Pigeon Island panorama
Pigeon Island panorama

Jacques Cousteau‘s favorite dive site at Pigeon Island finally came into sight and took a long time before it disappeared in my wake. That really is a fine dive site, but I’ll have to do that another time.

Afternoon
Deshaies shoreline

Deshaies finally came into sight in the afternoon and the winds picked up a bit and gave me a boost for the final stretch into the anchorage. I had to anchor in 60 foot deep water as the anchorage was back-winded and I wanted to keep sufficient room around me in order to prevent bouncing off other boats. This is important, as the last-one-in is the first-one-at-fault. But I’ve got lots of chain and put out some extra because Deshaies is known for bad holding.

Dinner
Sunset from Mahina in Deshaies

I went ashore to clear in and out, but that wasn’t possible. Instead of doing the right thing and returning to my boat while still in quarantine I went to Mahina, a restaurant next to the dinghy dock. I’d been there years before and remembered an absolutely spectacular meal at what looked like a slightly upscale pizzeria. But we are now in France and after suffering my home-cooking and British cuisine for weeks I knew I was in for a treat.  

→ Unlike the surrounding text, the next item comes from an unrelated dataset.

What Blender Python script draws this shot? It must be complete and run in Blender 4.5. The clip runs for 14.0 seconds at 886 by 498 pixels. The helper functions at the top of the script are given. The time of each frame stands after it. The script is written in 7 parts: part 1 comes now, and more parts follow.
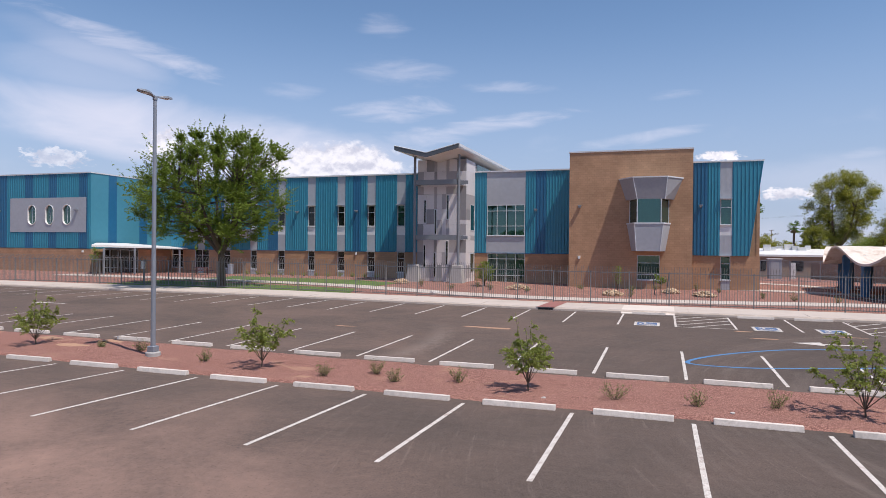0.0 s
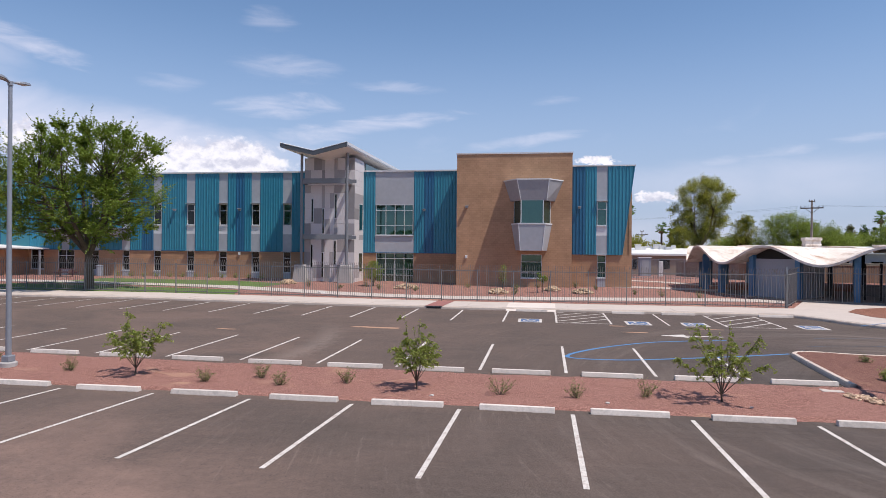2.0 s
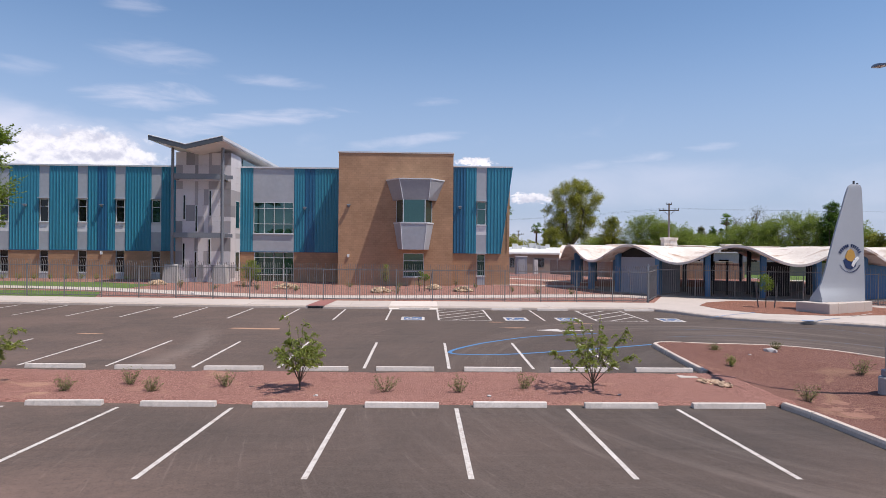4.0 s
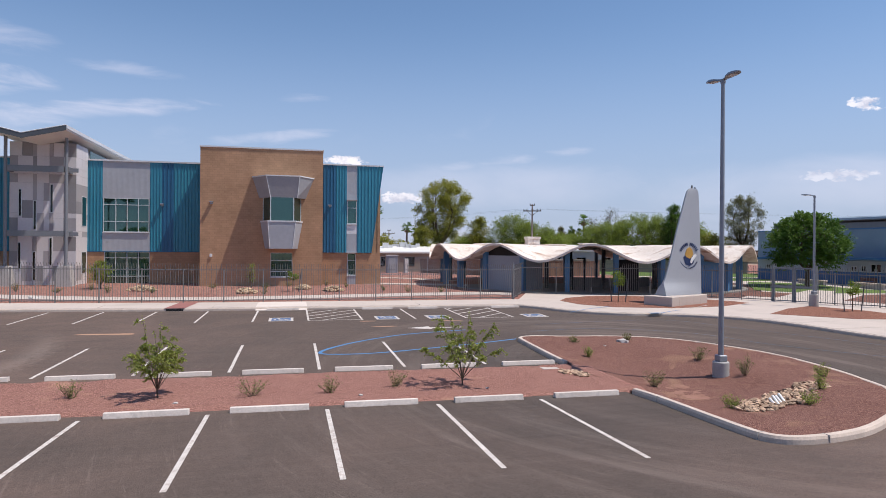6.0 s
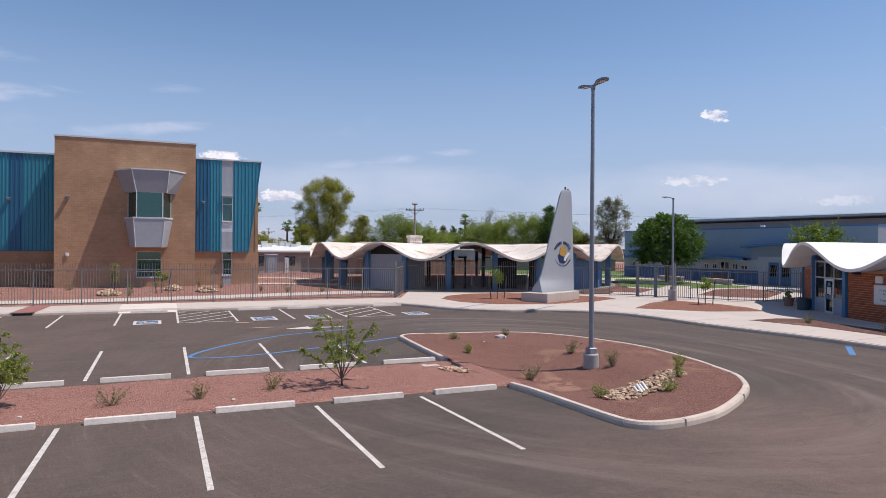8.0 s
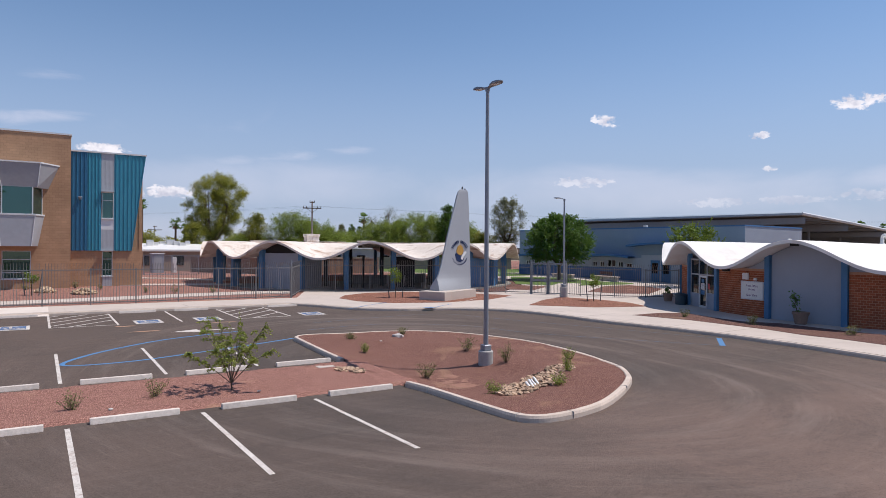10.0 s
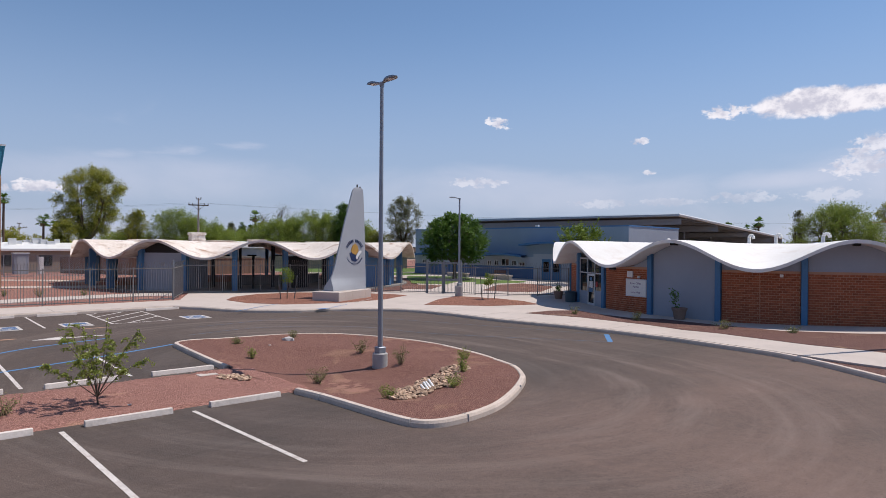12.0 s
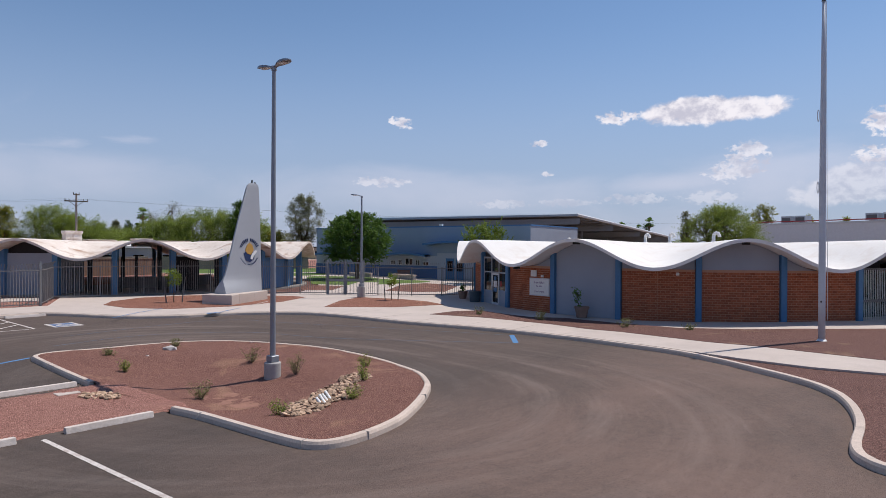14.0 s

I started off with beef carpaccio and the perfect dish almost brought tears of joy to my eyes. Since I’d already had my beef fix, I ordered a quattro formaggio pizza for the main. That, too, was just perfect. I’d been served just as the restaurant opened and had been given the best table in the house, with an unobstructed view. But I need to leave my table by 19:00 to make room for the reserved couple; so after the meal I had a celebratory espresso to finished the meal. Sated and happy, I returned back to the boat and to sleep.